One last thing (and then I will be quiet, ha)...I would like to clarify that although I appreciate the conciliatory efforts of Vatican II, there is a part of me that will never accept its doctrines completely. Mostly b/c Vatican II perpetuates the infallibility doctrine of the pope pronounced at Vatican I.

I find it curiously interesting how Roman Catholic theologians like O'Malley uphold ideas about Vatican II and its ecclesial hopes (i.e. vertical to horizontal) knowing the issue of papel primacy is upheld in its fullness. O'Malley sounds more like an Old Catholic than a Roman Catholic. Meaning, so long as there is primacy and infallibility of the pope, where there is power and hierarchy, there is little room for O'Malley's beautiful ideas. Universal ecclesiology is how the Roman Church understands itself theologically, and the concept of primacy works well in this theological school of thought. Certain ideas O'Malley ponders about the church just will not come to fruition as long as there is papal primacy, infallibility, and universal jurisdictional supremacy in the church. Universal ecclesiology, by its very foundation, presupposes a primacy of power and authority that creates an "ecclesiological vacuum" of hierarchy and submission.

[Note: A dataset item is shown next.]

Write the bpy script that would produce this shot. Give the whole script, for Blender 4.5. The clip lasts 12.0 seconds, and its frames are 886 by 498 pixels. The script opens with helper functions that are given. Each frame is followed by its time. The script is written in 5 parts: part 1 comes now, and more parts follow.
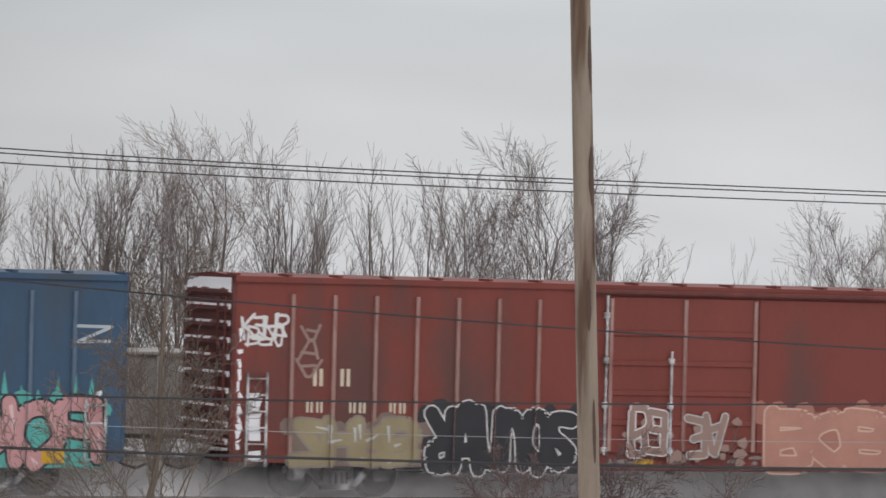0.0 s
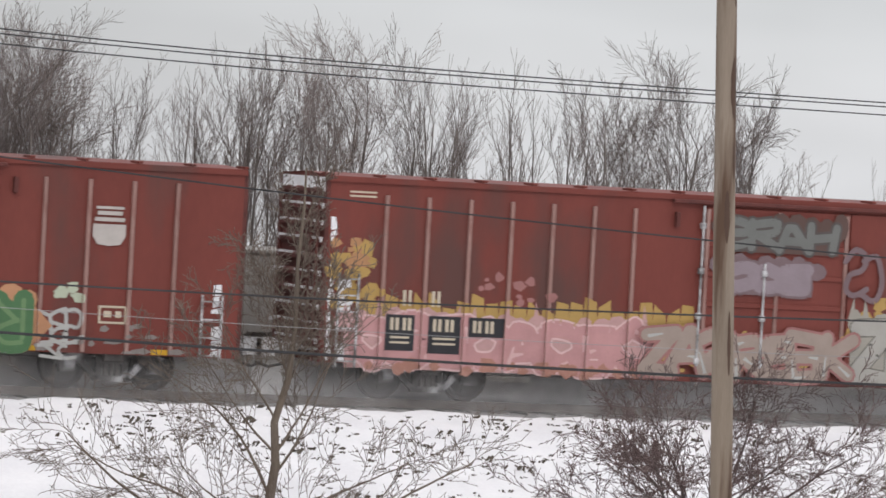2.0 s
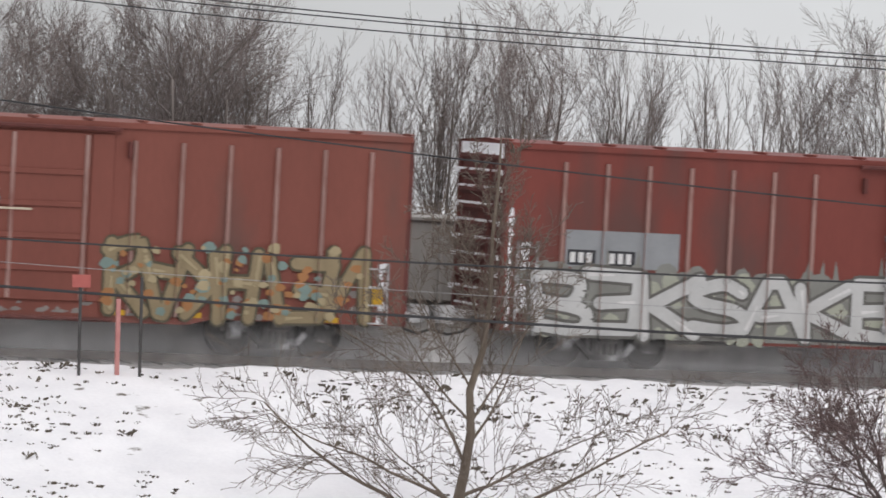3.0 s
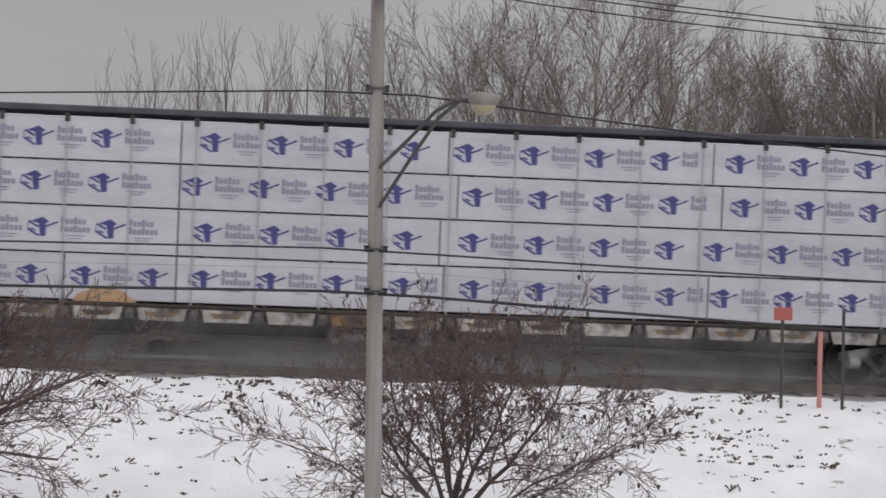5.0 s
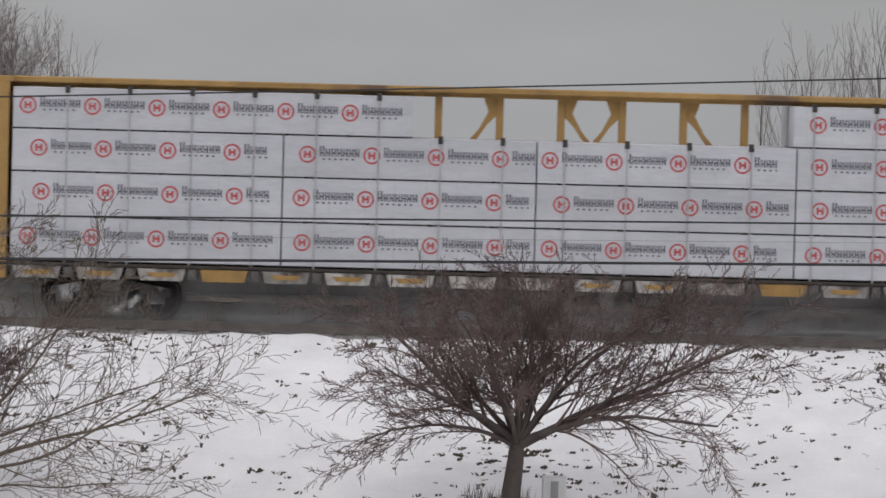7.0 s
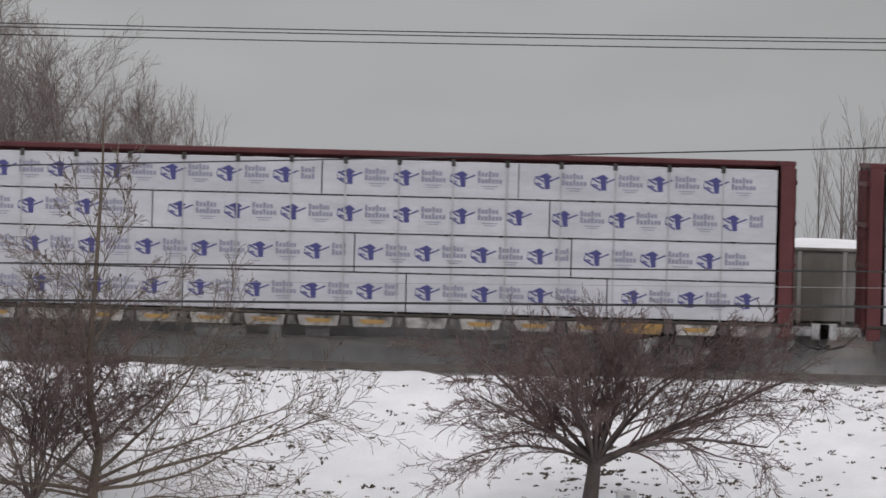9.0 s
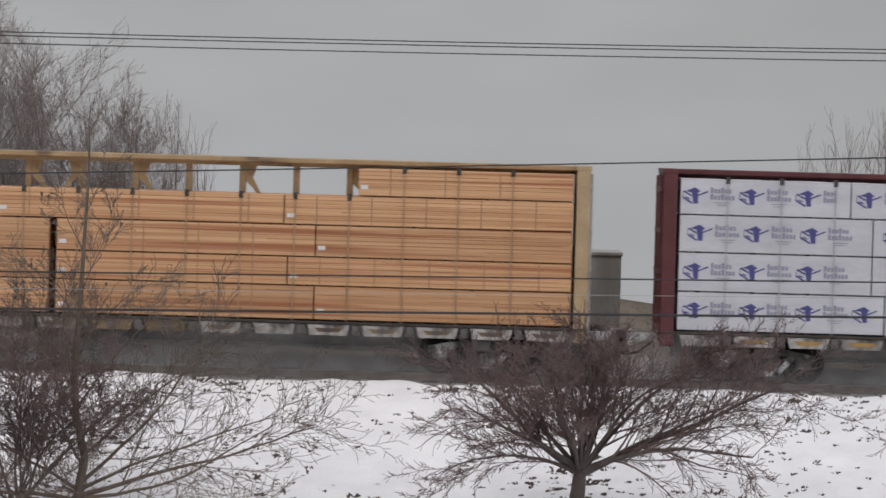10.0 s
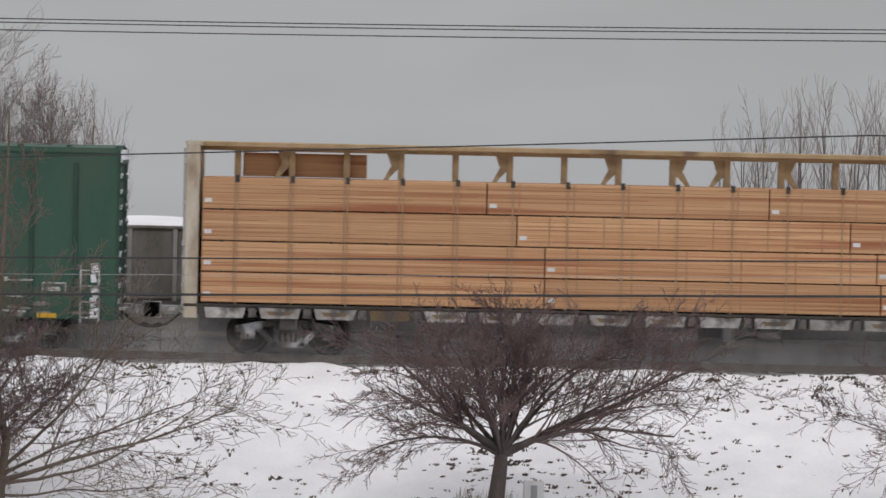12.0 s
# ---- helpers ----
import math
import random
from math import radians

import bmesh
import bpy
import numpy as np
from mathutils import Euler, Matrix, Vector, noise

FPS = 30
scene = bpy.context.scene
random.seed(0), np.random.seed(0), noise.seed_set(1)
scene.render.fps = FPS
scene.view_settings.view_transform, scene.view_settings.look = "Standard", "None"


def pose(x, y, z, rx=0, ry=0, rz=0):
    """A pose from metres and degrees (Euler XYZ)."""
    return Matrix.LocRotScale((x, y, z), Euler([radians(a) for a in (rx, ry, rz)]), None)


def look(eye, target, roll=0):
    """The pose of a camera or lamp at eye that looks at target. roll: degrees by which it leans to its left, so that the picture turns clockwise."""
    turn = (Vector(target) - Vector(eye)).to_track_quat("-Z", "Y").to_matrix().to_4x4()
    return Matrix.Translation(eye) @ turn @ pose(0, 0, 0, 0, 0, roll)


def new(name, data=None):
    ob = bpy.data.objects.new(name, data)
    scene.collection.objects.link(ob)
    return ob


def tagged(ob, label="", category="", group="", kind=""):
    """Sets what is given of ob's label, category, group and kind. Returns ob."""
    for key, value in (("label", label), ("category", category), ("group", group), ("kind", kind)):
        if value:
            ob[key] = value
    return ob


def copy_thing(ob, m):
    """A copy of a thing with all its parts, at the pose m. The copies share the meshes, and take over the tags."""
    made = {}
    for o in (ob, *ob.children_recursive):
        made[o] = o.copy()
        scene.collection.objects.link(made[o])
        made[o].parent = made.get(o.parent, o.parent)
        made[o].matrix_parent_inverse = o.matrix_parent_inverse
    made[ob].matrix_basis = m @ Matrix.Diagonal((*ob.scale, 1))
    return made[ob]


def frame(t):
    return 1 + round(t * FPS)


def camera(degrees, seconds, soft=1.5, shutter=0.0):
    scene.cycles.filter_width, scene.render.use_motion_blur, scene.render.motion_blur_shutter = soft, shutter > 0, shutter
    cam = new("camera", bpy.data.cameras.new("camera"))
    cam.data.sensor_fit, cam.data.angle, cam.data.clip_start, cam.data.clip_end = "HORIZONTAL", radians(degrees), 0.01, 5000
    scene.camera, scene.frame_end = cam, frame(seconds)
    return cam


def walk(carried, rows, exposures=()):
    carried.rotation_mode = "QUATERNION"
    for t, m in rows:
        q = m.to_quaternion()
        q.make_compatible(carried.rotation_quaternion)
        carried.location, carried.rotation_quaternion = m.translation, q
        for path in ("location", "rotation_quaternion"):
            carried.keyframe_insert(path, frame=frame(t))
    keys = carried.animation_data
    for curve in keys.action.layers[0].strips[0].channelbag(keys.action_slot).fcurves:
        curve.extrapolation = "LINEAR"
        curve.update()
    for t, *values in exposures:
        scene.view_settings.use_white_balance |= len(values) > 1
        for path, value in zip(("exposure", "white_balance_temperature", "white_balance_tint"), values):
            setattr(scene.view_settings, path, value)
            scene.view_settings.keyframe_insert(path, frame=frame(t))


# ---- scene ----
cam = camera(11.48, 12.0, soft=1.6, shutter=0.06)
PATH = [
    (0.0, pose(0.000, 0.000, 4.895, 90.027, -1.566, -22.973)),
    (0.5, pose(0.000, 0.000, 4.895, 90.168, -1.876, -23.032)),
    (1.0, pose(0.000, 0.000, 4.895, 89.790, -2.826, -23.161)),
    (1.5, pose(0.000, 0.000, 4.895, 89.011, -3.125, -22.061)),
    (2.0, pose(0.000, 0.000, 4.895, 88.728, -3.209, -21.152)),
    (2.5, pose(0.000, 0.000, 4.895, 88.488, -3.256, -20.721)),
    (3.0, pose(0.000, 0.000, 4.895, 88.182, -3.061, -18.616)),
    (3.5, pose(0.000, 0.000, 4.895, 88.182, -2.622, -14.837)),
    (3.7, pose(0.000, 0.000, 4.895, 88.144, -2.489, -13.518)),
    (5.3, pose(0.000, 0.000, 4.895, 88.174, -2.338, -8.612)),
    (5.5, pose(0.000, 0.000, 4.895, 88.156, -2.156, -7.683)),
    (6.0, pose(0.000, 0.000, 4.895, 87.927, -1.650, -3.515)),
    (6.5, pose(0.000, 0.000, 4.895, 87.725, -1.439, -1.245)),
    (7.0, pose(-0.062, -4.578, 4.895, 87.734, -1.505, -0.772)),
    (7.5, pose(-0.070, -13.118, 4.895, 87.984, -1.304, -0.307)),
    (7.7, pose(0.071, -16.404, 4.895, 88.131, -1.305, 0.248)),
    (9.3, pose(0.181, -16.393, 4.895, 88.657, -1.494, 0.635)),
    (9.5, pose(0.149, -16.401, 4.895, 88.695, -1.458, 0.521)),
    (10.0, pose(0.117, -16.401, 4.895, 88.731, -1.622, 0.410)),
    (10.5, pose(0.136, -16.415, 4.895, 88.760, -1.671, 0.474)),
    (11.0, pose(0.152, -16.429, 4.895, 88.848, -1.351, 0.532)),
    (11.5, pose(-0.175, -16.467, 4.895, 88.752, -1.166, -0.610)),
    (12.0, pose(-0.254, -16.539, 4.895, 88.524, -1.252, -0.880)),
]

EXPOSURES = [(0.0, -0.25), (1.0, -0.22), (2.0, -0.12), (2.5, -0.10), (3.5, -0.20), (5.3, -0.48), (6.0, -0.52), (7.7, -0.50), (9.3, -0.42), (11.0, -0.40), (12.0, -0.38)]
walk(cam, PATH, EXPOSURES)

# ---- overcast winter sky and a broad, weak sun behind the cloud ----
world = bpy.data.worlds.new("overcast_sky")
scene.world = world
world.use_nodes = True
wn, wl = world.node_tree.nodes, world.node_tree.links
wn.clear()
w_out = wn.new("ShaderNodeOutputWorld")
w_bg = wn.new("ShaderNodeBackground")
w_sky = wn.new("ShaderNodeTexSky")
w_sky.sky_type = "NISHITA"
w_sky.sun_disc = False
w_sky.sun_elevation = radians(32)
w_sky.sun_rotation = radians(200)
w_co = wn.new("ShaderNodeTexCoord")
w_sep = wn.new("ShaderNodeSeparateXYZ")
wl.new(w_co.outputs["Generated"], w_sep.inputs[0])
w_ramp = wn.new("ShaderNodeValToRGB")
w_ramp.color_ramp.elements[0].position = 0.0
w_ramp.color_ramp.elements[0].color = (0.498, 0.502, 0.522, 1)
w_ramp.color_ramp.elements[1].position = 0.9
w_ramp.color_ramp.elements[1].color = (1.28, 1.235, 1.26, 1)
for w_at, w_c in ((0.055, (0.425, 0.434, 0.454, 1)), (0.16, (0.524, 0.53, 0.553, 1))):
    w_e = w_ramp.color_ramp.elements.new(w_at)
    w_e.color = w_c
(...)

I would argue that most "Vatican II" progressive Roman Catholics today are more Old Catholic than Roman b/c they clearly reject (whether conciously knowing it or not) the very premise universal ecclesiology is built upon. They embrace more of an Old Catholic understanding of the church where the universality of the church is manifested eucharistically -- where unity in diversity can be genuinely fostered. Primacy has no place in eucharistic ecclesiology because its understanding of authority is manifested in authority and love, not power. Here every local Catholic Church is the full manifestation of the Catholic Church b/c Christ resides fully and wholly there in the celebration of Eucharist and the other sacraments of the church. The local Church is fully Catholic only because it relates to other local Churches through shared authority and love manifested in the locally elected episcopacy -- here authority is manifested through conciliatory relationships and not juridical power.

Old Catholics cherish the ancient early church tradition when certain local Church's (like Rome) were looked to as possessing a certain divine gift of priority in helping other local church's in solving questions and controversies among other churches. Here Rome is looked to as possessing a priority in the church to be the servant of the servant churches. This concept is continuely interpreted throughout history and is not a static idea in the least. This, however, is a different concept from primacy b/c priority is not power driven and does not set the Roman Church or the pope apart from the body of the local Churches throughout the world in constituting the one body of Christ.

To read more about eucharistic ecclesiology, please read Russian Orthoddox priest and theologian Nicholas Affanasiev's essay "The Church which Presides in Love." Fr. Nicholas is the one who coined term "eucharistic ecclesiology" and his theology in influential in Old Catholic theology.

Paula said...

Hi, Bob. I understand your point about not being part of the Roman Church as it is today in order to preserve sanity. Each of us has to do what we have to do.

And if I understand your point about many of us Romans being in line with Old Catholic rejection of papal primacy, I see that too. It is a question of what "primacy" means. Isn't the ministry of the pope to be a unifying symbol? He can do a lousy job of it on a spiritual level but the concrete element of symbol is there. We have to acknowledge his failure to manifest Jesus and then we have to continue to try to do that ourselves either within or without the Roman institution. You and John are an inspiration in the way you do that.